- **Task**: Find how many lines contain "with" and state only that number.

- **Source data**:
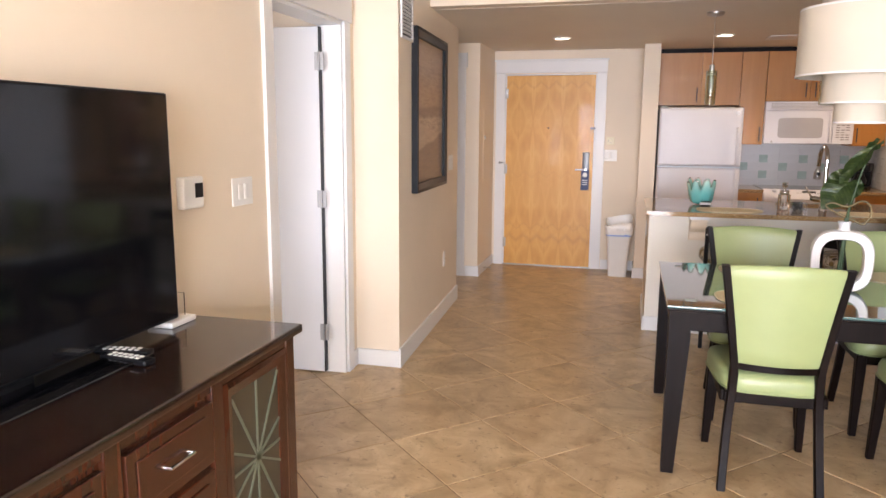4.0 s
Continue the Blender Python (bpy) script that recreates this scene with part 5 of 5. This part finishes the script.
def stool(m):
    """Faces +y."""
    s = thing("bar_stool", "black metal bar stool with oval-patterned round seat", "stool", m, group="stools at the island")
    bm = bmesh.new()
    lathe(bm, [(0.03, 0.580), (0.190, 0.580), (0.207, 0.585), (0.219, 0.603), (0.222, 0.625), (0.218, 0.648), (0.204, 0.666), (0.175, 0.677), (0.08, 0.683), (0.01, 0.684)], 56)
    part("seat", bm, M_PEBBLE, s, "round padded seat in oval-patterned cloth", angle=70)
    L = 0.185
    for sx in (-1, 1):
        bm = bmesh.new()
        r = lambda z, y, x: [Vector((sx * (x - 0.036) + a * 0.012, y + b * 0.013, z)) for a, b in ((-1, -1), (1, -1), (1, 1), (-1, 1))]
        loft(bm, [r(0, -0.198, 0.187), r(0.60, -0.198, 0.187), r(0.830, -0.198, 0.187)])
        part("leg", bm, M_BLACKM, s, "square black metal leg rising to the back")
        bm = bmesh.new()
        loft(bm, [r(0, 0.17, 0.175), r(0.585, 0.135, 0.14)])
        part("leg", bm, M_BLACKM, s)
    bm = bmesh.new()
    ring = [(0.182 * math.cos(a), 0.182 * math.sin(a) - 0.012, 0.245) for a in np.linspace(0, 2 * math.pi, 41)]
    tube(bm, ring, 0.0095, 10, caps=False)
    part("foot_ring", bm, M_BLACKM, s, "round black foot ring")
    bm = bmesh.new()
    rings = []
    for a in np.linspace(-1, 1, 17):
        x, y = 0.164 * a, -0.196 - 0.055 * (1 - a * a)
        rings.append([Vector((x, y - 0.006, 0.736)), Vector((x, y + 0.006, 0.736)), Vector((x, y + 0.006, 0.820)), Vector((x, y - 0.006, 0.820))])
    loft(bm, rings)
    part("back_band", bm, M_BLACKM, s, "curved black metal back band")
    for sx in (-1, 1):
        part("bolt", cyl(bmesh.new(), (sx * 0.150, -0.209, 0.785), (sx * 0.150, -0.219, 0.785), 0.006, seg=12), M_NICKEL, s)
    part("seat_bracket", B(((-0.15, -0.012, 0.567), (0.15, 0.012, 0.580)), ((-0.012, -0.15, 0.566), (0.012, 0.15, 0.579))), M_BLACKM, s)
    return s


st1 = stool(pose(-5.885, 0.345, 0, 0, 0, 77))
copy_thing(st1, pose(-5.828, 1.070, 0, 0, 0, 65))

# ---- waste bin ----
wb = thing("waste_bin", "white plastic waste bin with a bag liner", "waste bin", pose(-8.165, -0.450, 0))
bm = bmesh.new()
rr2 = lambda a, b, z: [Vector((u * a, v * b, z)) for u, v in superellipse(1, 1, 7, 40)]
loft(bm, [rr2(0.125, 0.092, 0), rr2(0.155, 0.122, 0.47), rr2(0.165, 0.130, 0.475), rr2(0.165, 0.130, 0.50), rr2(0.157, 0.122, 0.50), rr2(0.15, 0.118, 0.46), rr2(0.122, 0.09, 0.01)], caps=False)
bmesh.ops.holes_fill(bm, edges=[e for e in bm.edges if e.is_boundary], sides=0)
part("bucket", bm, M_PLAST, wb)
bm = bmesh.new()
rings = []
for z, k in ((0.432, 0.965), (0.45, 0.985), (0.475, 1.0), (0.500, 1.0), (0.520, 0.985), (0.524, 0.94), (0.50, 0.90), (0.44, 0.84), (0.36, 0.80), (0.33, 0.5), (0.335, 0.1)):
    ring = []
    for i, (u, v) in enumerate(superellipse(0.168, 0.134, 6, 72)):
        w = noise.noise(Vector((u * 20, v * 20, z * 12))) * 0.012
        tall = max(0.0, (z - 0.47) / 0.054) if k > 0.9 else (0.5 if k == 0.90 else 0.0)
        lift = tall * (0.035 + 0.040 * max(-0.5, -u / 0.168) + 0.018 * noise.noise(Vector((u * 11, v * 11, 4))) + 0.02 * v / 0.134)
        ring.append(Vector((u * k + w, v * k + w, z + lift)))
    rings.append(ring)
loft(bm, rings, caps=False)
part("bag_liner", bm, plain("white_bag_film", (0.88, 0.87, 0.85), 0.35, var=0.04, grain=28, relief=0.9), wb, "crumpled white bag liner", angle=80)
bm = bmesh.new()
loft(bm, [rr2(0.1565, 0.1235, 0.418), rr2(0.158, 0.125, 0.418), rr2(0.1585, 0.1255, 0.440), rr2(0.157, 0.124, 0.440)], caps=False)
part("drawstring", bm, M_BLUE, wb, "pale blue drawstring band")

# ---- television wall ----
M_SMOKE = plain("smoked_pane", (0.060, 0.050, 0.032), 0.06, relief=0)
M_TOP = wood("polished_dark_top_wood", (0.012, 0.006, 0.004), (0.034, 0.014, 0.009), grain=(2.5, 30, 30), rough=0.16, coat=0.4, spec=0.5)
tc = thing("tv_cabinet", "dark mahogany cabinet with glazed star-lattice doors", "cabinet", pose(-2.0, -1.70, 0))
TW, TD0, TD1 = 0.91, -0.265, 0.225
part("top", B(((-TW - 0.012, TD0, 0.762), (TW + 0.012, TD1 + 0.03, 0.792)), bevel=0.006), M_TOP, tc, "polished dark top")
part("carcass", B(((-TW, TD0, 0.10), (-TW + 0.02, TD1 - 0.02, 0.76)), ((TW - 0.02, TD0, 0.10), (TW, TD1 - 0.02, 0.76)), ((-TW + 0.02, TD0, 0.10), (TW - 0.02, TD0 + 0.015, 0.76)), ((-TW + 0.02, TD0 + 0.015, 0.10), (TW - 0.02, TD1 - 0.02, 0.12)), ((-0.44, TD0 + 0.015, 0.12), (-0.42, TD1 - 0.022, 0.76)), ((0.42, TD0 + 0.015, 0.12), (0.44, TD1 - 0.022, 0.76))), M_MAHOG, tc)
for x in (-TW, -0.46, -0.03, 0.40, TW - 0.06):
    part("stile", B(((x, TD1 - 0.022, 0.06), (x + 0.06, TD1, 0.762)), bevel=0.004), M_MAHOG, tc)
part("rail", B(((-TW + 0.06, TD1 - 0.021, 0.725), (TW - 0.06, TD1 - 0.003, 0.762)), bevel=0.002), M_MAHOG, tc)
part("plinth", B(((-TW, TD0 + 0.02, 0.0), (TW, TD1 - 0.01, 0.10)), bevel=0.004), M_MAHOG, tc)
for sx in (-1, 1):
    cx = sx * 0.655
    d = part("door", frame_mesh(0.39, 0.62, 0.05, 0.02, 0.006), M_MAHOG, tc, m=pose(cx, TD1 - 0.02, 0.415, 0, 0, 180), angle=25)
    part("pane", B(((-0.15, -0.010, -0.265), (0.15, -0.007, 0.265))), M_SMOKE, d, "dark reflective pane")
    for ang in (0, 90, 60, -60, 28, -28):
        L = 0.145 if ang == 0 else (0.26 if ang == 90 else (0.285 if abs(ang) == 60 else 0.165))
        part("lattice_bar", B(((-L, -0.0145, -0.004), (L, -0.010, 0.004))), plain("pale_lattice", (0.10, 0.115, 0.078), 0.4) if "pale_lattice" not in bpy.data.materials else bpy.data.materials["pale_lattice"], d, "thin pale lattice bar", m=pose(0, 0, 0, 0, ang, 0))
    part("hinge", B(((sx * -0.208, -0.010, 0.17), (sx * -0.194, 0.0, 0.27))), M_CHROME, d, "small bright hinge")
for cx in (-0.215, 0.215):
    part("drawer_frame", B(((cx - 0.19, TD1 - 0.030, 0.10), (cx + 0.19, TD1 - 0.014, 0.74))), M_MAHOG, tc)
    for z in (0.615, 0.415, 0.215):
        d = part("drawer", B(((cx - 0.18, TD1 - 0.02, z - 0.09), (cx + 0.18, TD1 + 0.004, z + 0.09)), ((cx - 0.145, TD1 + 0.004, z - 0.06), (cx + 0.145, TD1 + 0.009, z + 0.06)), bevel=0.003), M_MAHOG, tc)
        bm = tube(bmesh.new(), [(cx - 0.05, TD1 + 0.009, z), (cx - 0.05, TD1 + 0.03, z), (cx + 0.05, TD1 + 0.03, z), (cx + 0.05, TD1 + 0.009, z)], 0.005, 8)
        part("handle", bm, M_CHROME, d, "bright steel bar handle")
tv = thing("television", "black flat-screen television, switched off", "television", pose(-2.105, -1.835, 0.792))
part("housing", B(((-0.655, -0.035, 0.035), (0.655, 0.012, 0.78)), bevel=0.006), M_BLACK, tv)
part("screen", B(((-0.647, 0.0121, 0.047), (0.647, 0.0135, 0.772))), M_SCREEN, tv, "glossy dark screen")
part("stand_neck", B(((-0.06, -0.03, 0.012), (0.06, -0.008, 0.05))), M_BLACK, tv)
part("stand_foot", B(((-0.36, -0.09, 0), (0.36, 0.13, 0.012)), bevel=0.004), M_SCREEN, tv, "glossy black stand plate")
rt = thing("router", "small white router with one antenna on the cabinet", "router", pose(-2.80, -1.88, 0.792))
part("case", B(((-0.07, -0.05, 0), (0.07, 0.05, 0.02)), bevel=0.006), M_PLAST, rt)
part("stand", B(((-0.05, -0.045, 0.02), (-0.044, 0.02, 0.10)), bevel=0.002), M_GLASS, rt, "clear upright panel")
part("antenna", cyl(bmesh.new(), (-0.0, 0.0, 0.02), (-0.03, 0.0, 0.20), 0.006, 0.004, 10), M_BLACK, rt, "thin black antenna")
for k, (x, y, a) in enumerate(((-2.40, -1.745, 84), (-2.455, -1.80, 98))):
    rm = thing("remote_control", "black remote control with pale buttons", "remote", pose(x, y, 0.793, 0, 0, a), group="remotes on the cabinet")
    part("case", B(((-0.085, -0.022, 0), (0.085, 0.022, 0.018)), bevel=0.006), M_BLACK, rm)
    for i in range(6):
        for j in (-1, 1):
            part("button", B(((-0.06 + i * 0.02, j * 0.009 - 0.005, 0.018), (-0.049 + i * 0.02, j * 0.009 + 0.005, 0.0205))), M_PLAST, rm, "pale button")

# ---- end table and lamp beside the sofa ----
et = thing("end_table", "dark wooden end table beside the sofa", "end table", pose(-0.28, 1.70, 0.035))
part("tabletop", B(((-0.25, -0.25, 0.555), (0.25, 0.25, 0.585)), bevel=0.005), M_DARK, et)
part("apron", B(((-0.22, -0.22, 0.47), (0.22, 0.22, 0.555)), bevel=0.003), M_DARK, et)
for sx in (-1, 1):
    for sy in (-1, 1):
        part("leg", B(((sx * 0.21 - 0.022, sy * 0.21 - 0.022, -0.035), (sx * 0.21 + 0.022, sy * 0.21 + 0.022, 0.47)), bevel=0.004), M_DARK, et)
tl = thing("table_lamp", "table lamp with a beige drum shade", "table lamp", pose(-0.10, 1.70, 0.62))
part("base", lathe(bmesh.new(), [(0.002, 0), (0.075, 0), (0.078, 0.012), (0.03, 0.03), (0.045, 0.12), (0.06, 0.22), (0.04, 0.36), (0.012, 0.42), (0.012, 0.55), (0.002, 0.55)], 32), M_NICKEL, tl, "turned metal base")
bm = bmesh.new()
lathe(bm, [(0.205, 0.52), (0.18, 0.80), (0.177, 0.80), (0.202, 0.52), (0.205, 0.52)], 48, caps=False)
part("shade", bm, plain("beige_shade", (0.50, 0.40, 0.27), 0.85, grain=300, relief=0.2), tl, "beige fabric shade")

# ---- backsplash, tile by tile ----
M_SPLASH = plain("white_glazed_tile", (0.74, 0.75, 0.77), 0.16, var=0.03, scale=6, grain=20, relief=0.02)
M_ACCENT = plain("sea_green_glass_tile", (0.44, 0.56, 0.54), 0.12, var=0.1, scale=20, relief=0.05)
RH, Z0 = 0.0825, 0.9145


def tile_of(name, w, h, mat):
    return mesh_of(name, B(((-w / 2 + 0.0013, 0, -h / 2 + 0.0013), (w / 2 - 0.0013, 0.008, h / 2 - 0.0013)), bevel=0.0012), mat)


splash = solo("backsplash", B(((BACK, 0.645, Z0), (BACK + 0.004, N - 0.005, 1.345))), plain("white_tile_grout", (0.74, 0.75, 0.76), 0.9), "white glazed backsplash with sea-green accent tiles", "backsplash", kind="structure")
long_t, wide_t, acc_t = tile_of("tile", 0.108, RH, M_SPLASH), tile_of("tile", 0.1905, RH, M_SPLASH), tile_of("tile", RH, RH, M_ACCENT)
side_t, half_t = tile_of("tile", 0.157, 0.0765, M_SPLASH), tile_of("tile", 0.0785, 0.0765, M_SPLASH)


def put(data, parent, m):
    ob = new("tile", data)
    ob.parent = parent
    ob.matrix_basis = m


for row in range(6):
    z = 0.903 + RH * (row + 0.5)
    for k in range(-1, 7):
        y = 0.7805 + 0.1905 * k
        hot = (row in (1, 3) and k % 2 == 1) or (row == 2 and k % 2 == 0)
        if hot and y < N - 0.05:
            put(acc_t, splash, pose(BACK + 0.004, y, z, 0, 0, -90))
            if y + 0.0953 < N - 0.054:
                put(long_t, splash, pose(BACK + 0.004, y + 0.09525, z, 0, 0, -90))
        elif y + 0.15 < N:
            put(wide_t, splash, pose(BACK + 0.004, y + 0.054, z, 0, 0, -90))
side = solo("backsplash", B(((BACK, N - 0.004, Z0), (-8.10, N, 1.455))), bpy.data.materials["white_tile_grout"], "white glazed side splash of long tiles", "backsplash", kind="structure")
for row in range(7):
    z = Z0 + 0.0765 * (row + 0.5)
    off = 0.0785 if row % 2 else 0.0
    for k in range(5):
        x = -8.125 - 0.0785 - off - k * 0.157
        if x - 0.0785 > BACK:
            put(side_t, side, pose(x, N - 0.004, z, 0, 0, 180))
    if off:
        put(half_t, side, pose(-8.125 - 0.039, N - 0.004, z, 0, 0, 180))
part("edge_trim", B(((-8.124, N - 0.014, Z0), (-8.10, N, 1.455)), ((BACK, N - 0.014, 1.452), (-8.10, N, 1.468)), bevel=0.003), M_SPLASH, side, "white bullnose edge trim")

# ---- floor tiles, one by one ----
P = 0.5
bm = bmesh.new()
box(bm, (-P / 2 + 0.0022, -P / 2 + 0.0022, -0.012), (P / 2 - 0.0022, P / 2 - 0.0022, 0), 0.002, 1)
tile_mesh = mesh_of("tile", bm, M_TILE)
DG = P * math.sqrt(2)
for i in range(-20, 21):
    for j in range(-20, 21):
        tx, ty = -5.52 + (i + j) * DG / 2, -0.69 + (i - j) * DG / 2
        if tx < -8.9 or tx > EAST + 0.1 or ty > N + 0.2 or ty < (S - 1.0 if tx > -4.9 else -2.2):
            continue
        t = new("tile", tile_mesh)
        t.parent = floor
        t.matrix_basis = pose(tx, ty, 0, 0, 0, 45)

- **Response to the task**: 8